Colonial building in Massachusetts

The Farwell Jones House is a historic American Revolutionary War site associated with the revolution's first battle, the 1775 battles of Lexington and Concord. Built in the early 18th century, it stands on Lexington Road in Concord, Massachusetts, just southwest of the former Battle Road. It is one of eleven houses within the Minute Man National Historic Park that still exists today.

==History==
The building first appeared in records in 1716, when John Jones, father of Farwell, established a farm there. Farwell took over the farm around 1760, a couple of years before his father's death. At the time of the battles of Lexington and Concord, his sister, Olive Stow, and her two children lived in the adjacent property to the east, now known as the Stow-Hardy House.

Farwell Jones married Hannah Hosmer in 1777. They had one child - a daughter, Hannah. Hannah inherited the house in 1802, with its title transferring to her husband, Calvin Wright. Wright died in 1803, and the property was split between their two children.

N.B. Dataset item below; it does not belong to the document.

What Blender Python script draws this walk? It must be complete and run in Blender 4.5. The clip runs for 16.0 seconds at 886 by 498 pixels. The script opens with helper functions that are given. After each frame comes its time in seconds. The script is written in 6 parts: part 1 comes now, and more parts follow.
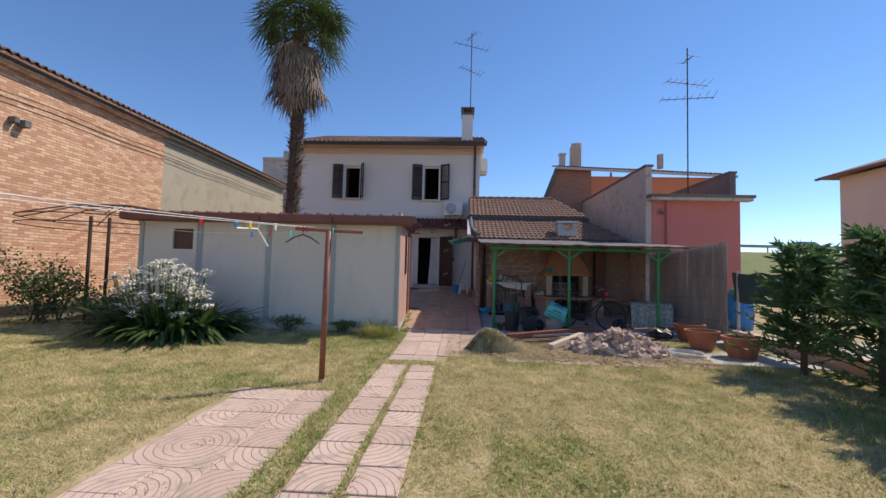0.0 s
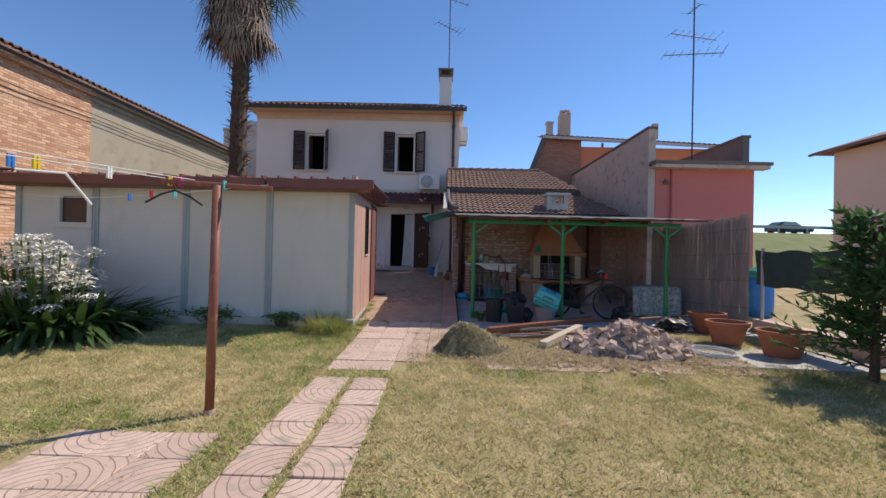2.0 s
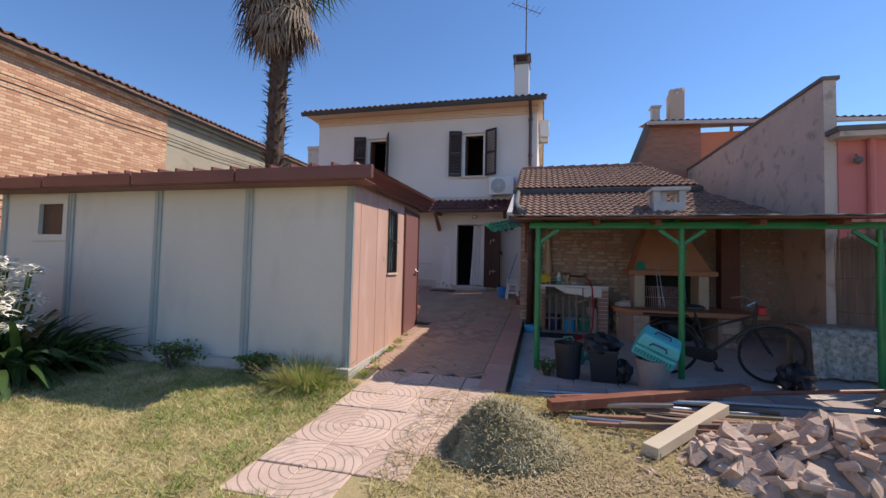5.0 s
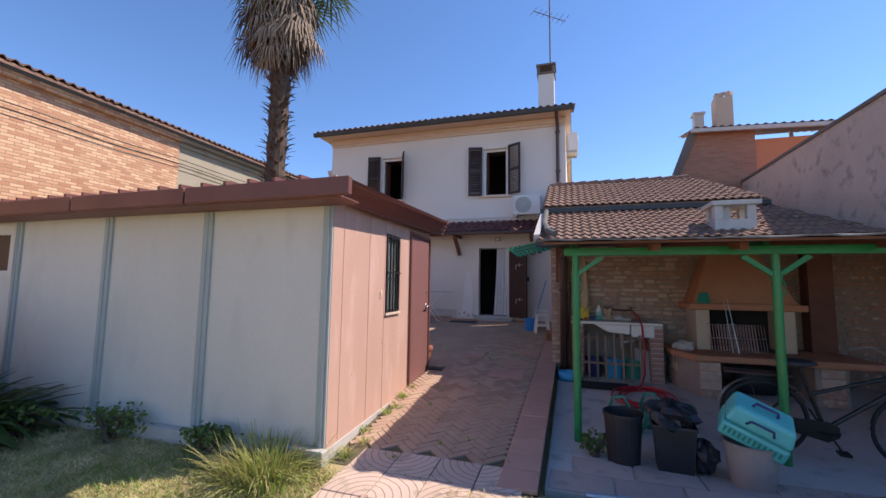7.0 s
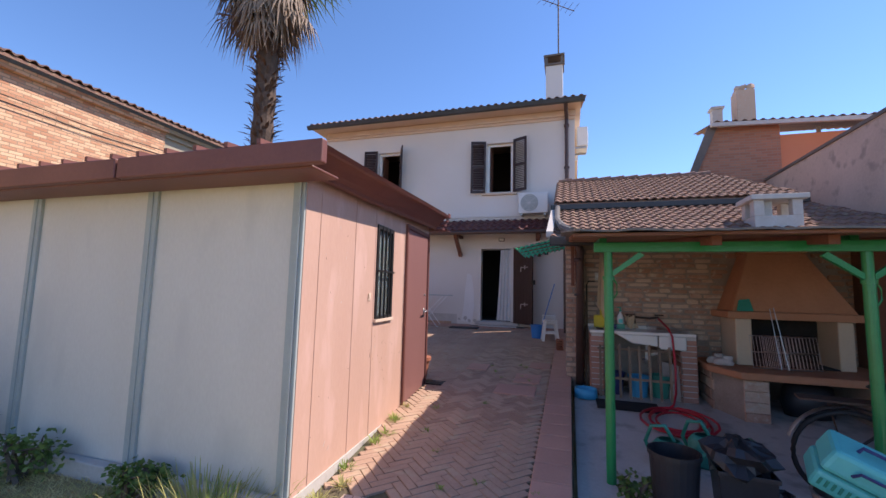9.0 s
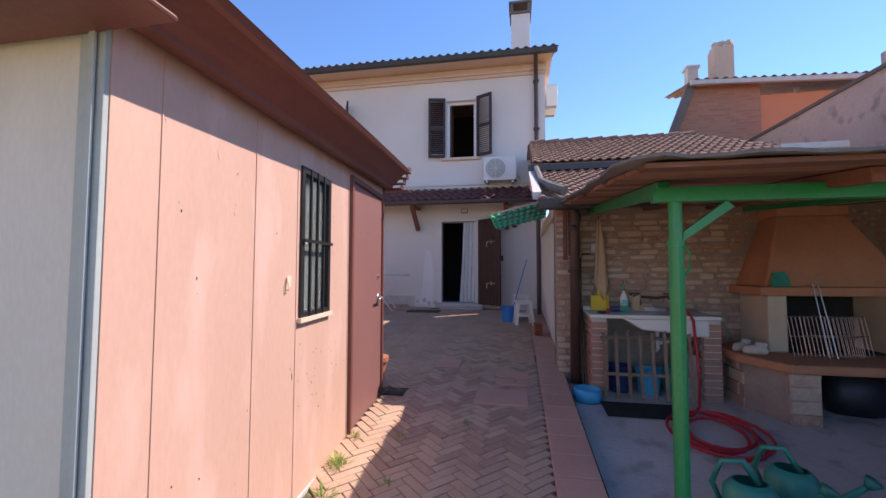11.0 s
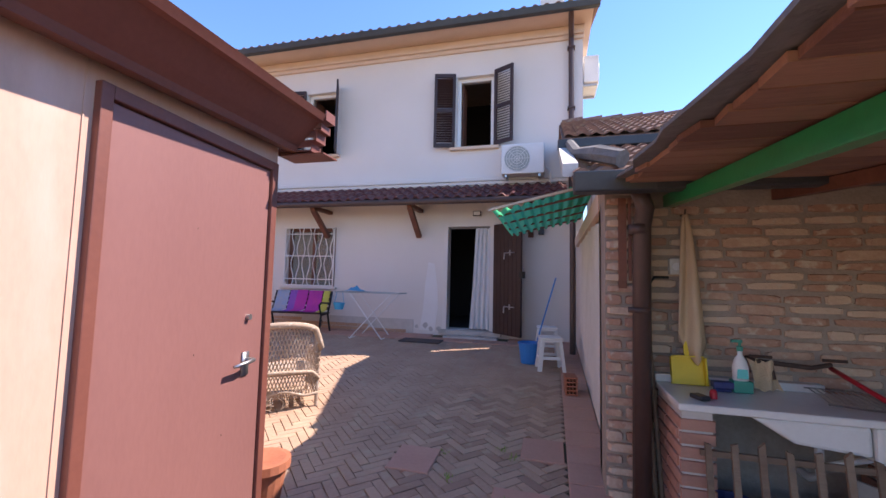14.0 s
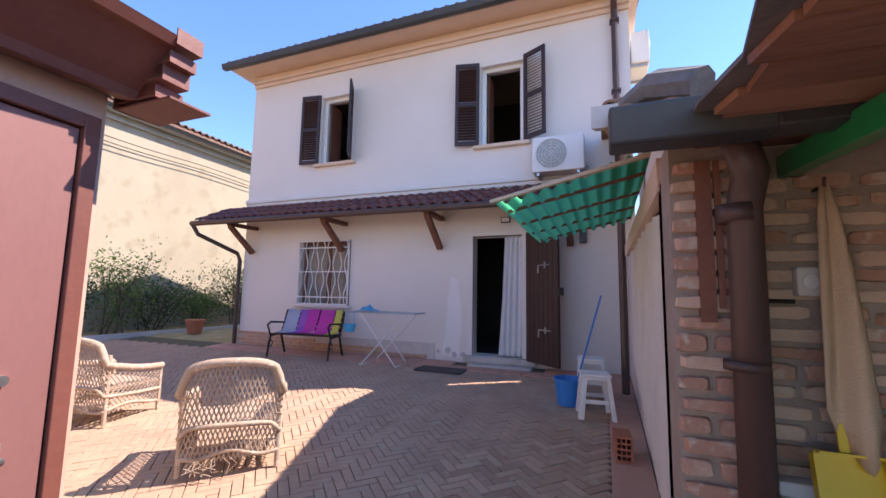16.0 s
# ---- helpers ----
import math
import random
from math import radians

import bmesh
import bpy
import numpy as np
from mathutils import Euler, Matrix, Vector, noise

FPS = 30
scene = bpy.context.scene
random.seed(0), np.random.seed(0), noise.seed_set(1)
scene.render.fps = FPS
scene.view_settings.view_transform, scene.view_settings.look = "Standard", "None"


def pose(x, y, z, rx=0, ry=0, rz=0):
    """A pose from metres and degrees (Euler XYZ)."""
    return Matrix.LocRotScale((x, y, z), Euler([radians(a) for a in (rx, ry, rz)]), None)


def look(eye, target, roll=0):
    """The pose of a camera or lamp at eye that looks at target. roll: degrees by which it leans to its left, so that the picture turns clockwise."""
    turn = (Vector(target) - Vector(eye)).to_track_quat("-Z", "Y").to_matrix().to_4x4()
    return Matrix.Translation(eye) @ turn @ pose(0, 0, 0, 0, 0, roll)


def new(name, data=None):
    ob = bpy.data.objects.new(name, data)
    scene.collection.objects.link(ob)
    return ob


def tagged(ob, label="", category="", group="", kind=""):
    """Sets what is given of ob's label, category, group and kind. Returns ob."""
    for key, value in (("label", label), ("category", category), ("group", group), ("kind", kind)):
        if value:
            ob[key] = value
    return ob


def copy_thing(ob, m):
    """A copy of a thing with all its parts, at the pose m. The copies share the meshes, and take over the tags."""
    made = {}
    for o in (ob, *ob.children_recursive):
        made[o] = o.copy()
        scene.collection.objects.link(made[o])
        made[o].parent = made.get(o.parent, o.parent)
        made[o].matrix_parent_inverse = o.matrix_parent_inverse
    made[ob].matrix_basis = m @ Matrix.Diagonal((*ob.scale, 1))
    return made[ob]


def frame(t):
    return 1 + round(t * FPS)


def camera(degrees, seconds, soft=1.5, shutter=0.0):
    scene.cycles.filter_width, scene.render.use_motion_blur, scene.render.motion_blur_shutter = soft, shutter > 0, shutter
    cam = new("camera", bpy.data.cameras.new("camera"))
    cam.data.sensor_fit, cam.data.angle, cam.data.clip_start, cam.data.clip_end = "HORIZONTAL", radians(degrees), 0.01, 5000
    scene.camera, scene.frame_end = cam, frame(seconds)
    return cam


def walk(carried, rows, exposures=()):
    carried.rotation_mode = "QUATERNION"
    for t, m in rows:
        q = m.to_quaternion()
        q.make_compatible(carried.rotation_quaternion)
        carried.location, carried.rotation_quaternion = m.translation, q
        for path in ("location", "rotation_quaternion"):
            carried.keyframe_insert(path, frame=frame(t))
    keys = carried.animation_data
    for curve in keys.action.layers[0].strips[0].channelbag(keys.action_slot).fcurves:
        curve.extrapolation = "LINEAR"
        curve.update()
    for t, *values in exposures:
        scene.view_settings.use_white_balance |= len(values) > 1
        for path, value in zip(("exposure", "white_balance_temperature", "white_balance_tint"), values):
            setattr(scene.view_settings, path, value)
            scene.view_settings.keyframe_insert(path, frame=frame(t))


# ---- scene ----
cam = camera(94.6, 16.0)
METRES, EYE, TILT, LEAN, TURN = 11.25, 1.5625, 0.0, 0.0, 3.1
ROWS = [
    (0.0, 0.0, 0.0, 0.0, -0.07, 2.91, -1.44),
    (0.5, -0.0003, 0.0338, -0.0041, -2.19, 1.42, -1.37),
    (1.0, 0.0085, 0.0728, -0.0066, -3.76, 0.3, -1.2),
    (1.5, 0.0163, 0.1101, -0.0063, -3.81, 0.06, -1.12),
    (2.0, 0.0246, 0.1513, -0.0046, -2.54, 0.39, -1.26),
    (2.5, 0.0415, 0.1875, -0.006, -0.72, 0.88, -1.61),
    (3.0, 0.0576, 0.2244, -0.0063, 1.69, 1.3, -2.03),
    (3.5, 0.0707, 0.2609, -0.0036, 4.1, 1.63, -2.24),
    (4.0, 0.0869, 0.2968, -0.003, 6.57, 1.9, -2.1),
    (6.5, 0.0856, 0.4491, 0.0109, 13.79, 4.01, -0.58),
    (7.0, 0.0851, 0.4704, 0.0163, 14.26, 5.3, -0.79),
    (7.5, 0.086, 0.4804, 0.0192, 14.59, 6.09, -1.09),
    (8.0, 0.087, 0.4924, 0.0189, 14.82, 6.27, -1.35),
    (8.5, 0.0791, 0.5138, 0.0151, 14.78, 6.16, -1.46),
    (11.0, 0.0261, 0.6645, 0.0146, 7.41, 2.93, -0.1),
    (11.5, 0.0322, 0.6966, 0.0162, 6.76, 2.32, -0.13),
    (12.0, 0.0371, 0.7296, 0.0162, 7.24, 2.16, -0.31),
    (12.5, 0.04, 0.7612, 0.0198, 8.25, 2.59, -0.68),
    (13.0, 0.0476, 0.7953, 0.0214, 9.43, 3.38, -0.95),
    (13.5, 0.0504, 0.8266, 0.0239, 10.61, 4.02, -1.15),
    (14.0, 0.0462, 0.8617, 0.028, 11.8, 4.33, -1.32),
    (14.5, 0.0489, 0.8913, 0.0291, 12.61, 4.38, -1.27),
    (15.0, 0.0552, 0.9231, 0.0306, 13.81, 4.56, -1.08),
    (15.5, 0.0563, 0.9483, 0.0319, 15.71, 5.19, -0.98),
    (16.0, 0.0607, 0.9649, 0.0331, 18.39, 6.28, -1.02),
]
EXPOSURES = ((0, 0.13, 6850, 15), (4, 0.2, 6850, 15), (7, 0.58, 6900, 19), (11, 0.9, 6900, 22), (13.5, 1.32, 6900, 23), (16, 1.44, 6900, 23))
walk(cam, [(t, pose(0, 0, EYE, TILT, LEAN, TURN) @ pose(METRES * x, METRES * y, METRES * z, 90 + pitch, roll, yaw)) for t, x, y, z, yaw, pitch, roll in ROWS], EXPOSURES)

# ---- world and sun ----
world = bpy.data.worlds.new("sky")
scene.world = world
world.use_nodes = True
wn = world.node_tree.nodes
sky = wn.new("ShaderNodeTexSky")
sky.sky_type, sky.sun_disc = "NISHITA", False
SUN_EL, SUN_AZ = radians(49.5), radians(60.5)
sky.sun_elevation, sky.sun_rotation = SUN_EL, SUN_AZ
sky.air_density, sky.dust_density, sky.ozone_density = 0.85, 0.0, 5.5
deep = wn.new("ShaderNodeHueSaturation")
deep.inputs["Saturation"].default_value, deep.inputs["Value"].default_value = 1.1, 1.06
world.node_tree.links.new(sky.outputs[0], deep.inputs["Color"])
world.node_tree.links.new(deep.outputs[0], wn["Background"].inputs[0])
wn["Background"].inputs[1].default_value = 0.15
sun = new("sun", bpy.data.lights.new("sun", "SUN"))
sun.data.energy, sun.data.angle, sun.data.color = 4.0, radians(0.5), (1.0, 0.93, 0.83)
SUN_DIR = Vector((math.sin(SUN_AZ) * math.cos(SUN_EL), math.cos(SUN_AZ) * math.cos(SUN_EL), math.sin(SUN_EL)))
sun.matrix_world = look(SUN_DIR * 60, (0, 0, 0))


# ---- materials ----
def material(name, c1, c2=None, scale=3.0, rough=0.8, bump=0.3, fine=40.0, metal=0.0, spread=0.0, c3=None, stretch=(1, 1, 1), transmission=0.0, translucent=0.0):
    """Two scales of noise between c1 and c2, specks of c3, fine relief."""
    m = bpy.data.materials.new(name)
    m.use_nodes = True
    nt = m.node_tree
    n, l = nt.nodes, nt.links
    b = n["Principled BSDF"]
    b.inputs["Roughness"].default_value, b.inputs["Metallic"].default_value = rough, metal
    b.inputs["Transmission Weight"].default_value = transmission
    c2 = c2 or tuple(v * 0.8 for v in c1)
    tc, mp = n.new("ShaderNodeTexCoord"), n.new("ShaderNodeMapping")
    mp.inputs["Scale"].default_value = stretch
    info = n.new("ShaderNodeObjectInfo")
    add = n.new("ShaderNodeVectorMath")
    l.new(tc.outputs["Object"], mp.inputs[0])
    l.new(mp.outputs[0], add.inputs[0])
    sc = n.new("ShaderNodeMath")
    sc.operation = "MULTIPLY"
    sc.inputs[1].default_value = 37.0 if spread else 0.0
    l.new(info.outputs["Random"], sc.inputs[0])
    l.new(sc.outputs[0], add.inputs[1])
    big, small = n.new("ShaderNodeTexNoise"), n.new("ShaderNodeTexNoise")
    big.inputs["Scale"].default_value, small.inputs["Scale"].default_value = scale, fine
    big.inputs["Detail"].default_value = small.inputs["Detail"].default_value = 6
    l.new(add.outputs[0], big.inputs[0])
    l.new(add.outputs[0], small.inputs[0])
    ramp = n.new("ShaderNodeValToRGB")
    ramp.color_ramp.elements[0].position, ramp.color_ramp.elements[1].position = 0.32, 0.68
    ramp.color_ramp.elements[0].color, ramp.color_ramp.elements[1].color = (*c1, 1), (*c2, 1)
    mix = n.new("ShaderNodeMath")
    mix.operation = "MULTIPLY_ADD"
    mix.inputs[1].default_value = 0.35
    l.new(small.outputs[0], mix.inputs[0])
    half = n.new("ShaderNodeMath")
    half.operation = "MULTIPLY_ADD"
    half.inputs[1].default_value, half.inputs[2].default_value = 0.65, 0.0
    l.new(big.outputs[0], half.inputs[0])
    l.new(half.outputs[0], mix.inputs[2])
    out = mix.outputs[0]
    if spread:
        off = n.new("ShaderNodeMath")
        off.operation = "MULTIPLY_ADD"
        off.inputs[1].default_value, off.inputs[2].default_value = spread, -spread / 2
        l.new(info.outputs["Random"], off.inputs[0])
        s2 = n.new("ShaderNodeMath")
        l.new(out, s2.inputs[0])
        l.new(off.outputs[0], s2.inputs[1])
        out = s2.outputs[0]
    l.new(out, ramp.inputs[0])
    colour = ramp.outputs[0]
    if c3:
        third = n.new("ShaderNodeTexNoise")
        third.inputs["Scale"].default_value, third.inputs["Detail"].default_value = scale * 2.7, 8
        l.new(add.outputs[0], third.inputs[0])
        r2 = n.new("ShaderNodeValToRGB")
        r2.color_ramp.elements[0].position, r2.color_ramp.elements[1].position = 0.55, 0.68
        l.new(third.outputs[0], r2.inputs[0])
        mc = n.new("ShaderNodeMixRGB")
        mc.inputs[2].default_value = (*c3, 1)
        l.new(r2.outputs[0], mc.inputs[0])
        l.new(colour, mc.inputs[1])
        colour = mc.outputs[0]
    l.new(colour, b.inputs["Base Color"])
    if translucent:
        tr, ms = n.new("ShaderNodeBsdfTranslucent"), n.new("ShaderNodeMixShader")
        ms.inputs[0].default_value = translucent
        l.new(colour, tr.inputs[0])
        l.new(b.outputs[0], ms.inputs[1])
        l.new(tr.outputs[0], ms.inputs[2])
        l.new(ms.outputs[0], n["Material Output"].inputs[0])
    if bump:
        bp = n.new("ShaderNodeBump")
        bp.inputs["Strength"].default_value, bp.inputs["Distance"].default_value = bump, 0.01
        l.new(small.outputs[0], bp.inputs["Height"])
        l.new(bp.outputs[0], b.inputs["Normal"])
    return m


def brick_wall_material(name, a, b2, mortar, axis, w=0.28, h=0.085):
    m = material(name, a, b2, 1.2, 0.9, 0.3)
    nt = m.node_tree
    n, l = nt.nodes, nt.links
    tc, sep, com = n.new("ShaderNodeTexCoord"), n.new("ShaderNodeSeparateXYZ"), n.new("ShaderNodeCombineXYZ")
    l.new(tc.outputs["Object"], sep.inputs[0])
    l.new(sep.outputs[axis], com.inputs[0])
    l.new(sep.outputs[2], com.inputs[1])
    br = n.new("ShaderNodeTexBrick")
    br.inputs["Scale"].default_value, br.inputs["Brick Width"].default_value, br.inputs["Row Height"].default_value = 1.0, w, h
    br.inputs["Mortar Size"].default_value, br.inputs["Mortar Smooth"].default_value, br.inputs["Bias"].default_value = 0.011, 0.3, 0.1
    br.inputs["Color1"].default_value, br.inputs["Color2"].default_value, br.inputs["Mortar"].default_value = (*a, 1), (*b2, 1), (*mortar, 1)
    l.new(com.outputs[0], br.inputs[0])
    base = n["Principled BSDF"].inputs["Base Color"]
    old = base.links[0].from_socket
    mx = n.new("ShaderNodeMixRGB")
    mx.inputs[0].default_value = 0.18
    l.new(br.outputs[0], mx.inputs[1])
    l.new(old, mx.inputs[2])
    l.new(mx.outputs[0], base)
    bp = n.new("ShaderNodeBump")
    bp.invert = True
    bp.inputs["Strength"].default_value, bp.inputs["Distance"].default_value = 0.8, 0.02
    l.new(br.outputs[1], bp.inputs["Height"])
    l.new(bp.outputs[0], n["Principled BSDF"].inputs["Normal"])
    return m


def fan_tile_material(name):
    """Pressed paving: rings of grooves about one corner of each tile, cut by short radial joints."""
    m = material(name, (0.66, 0.50, 0.40), (0.54, 0.395, 0.31), 2.5, 0.9, 0.2, spread=0.35, c3=(0.42, 0.34, 0.26))
    nt = m.node_tree
    n, l = nt.nodes, nt.links
    tc = n.new("ShaderNodeTexCoord")
    off = n.new("ShaderNodeVectorMath")
    off.inputs[1].default_value = (0.2, 0.2, 0)
    l.new(tc.outputs["Object"], off.inputs[0])
    flat = n.new("ShaderNodeVectorMath")
    flat.operation = "MULTIPLY"
    flat.inputs[1].default_value = (1, 1, 0)
    l.new(off.outputs[0], flat.inputs[0])
    wob = n.new("ShaderNodeTexNoise")
    wob.inputs["Scale"].default_value = 9
    l.new(tc.outputs["Object"], wob.inputs[0])
    ln = n.new("ShaderNodeVectorMath")
    ln.operation = "LENGTH"
    l.new(flat.outputs[0], ln.inputs[0])
    jig = n.new("ShaderNodeMath")
    jig.operation = "MULTIPLY_ADD"
    jig.inputs[1].default_value = 0.02
    l.new(wob.outputs[0], jig.inputs[0])
    l.new(ln.outputs["Value"], jig.inputs[2])
    pp = n.new("ShaderNodeMath")
    pp.operation = "PINGPONG"
    pp.inputs[1].default_value = 0.031
    l.new(jig.outputs[0], pp.inputs[0])
    less = n.new("ShaderNodeMath")
    less.operation = "LESS_THAN"
    less.inputs[1].default_value = 0.0038
    l.new(pp.outputs[0], less.inputs[0])
    base = n["Principled BSDF"].inputs["Base Color"]
    old = base.links[0].from_socket
    mx = n.new("ShaderNodeMixRGB")
    mx.inputs[2].default_value = (0.33, 0.21, 0.16, 1)
    l.new(less.outputs[0], mx.inputs[0])
    l.new(old, mx.inputs[1])
    l.new(mx.outputs[0], base)
    bp = n.new("ShaderNodeBump")
    bp.invert = True
    bp.inputs["Distance"].default_value = 0.006
    l.new(less.outputs[0], bp.inputs["Height"])
    l.new(bp.outputs[0], n["Principled BSDF"].inputs["Normal"])
    return m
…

The home left the Jones family in 1838, from which point it had four owners prior to its sale to James Carty in 1891. Carty sold the farm to George Williams in 1907.

Aleck and Anna Norwalk owned it when the Minute Man National Historic Park was created in 1959. Eminent domain meant the government was authorized to take ownership of all of the land within the park, although this property was not transferred until 1976. After the death of her husband, Anna was paid $400,000 for the property, but was allowed to live in the house, with her children, for the next 25 years. She died in 1994, and seven years later the National Park Service took over the property.

The barn on the property was built in 1903.

===Battles of Lexington and Concord===

The battles of Lexington and Concord took form before dawn on April 19, 1775. Soldiers passed north of the house on their way to Concord, and again on their way back to Boston.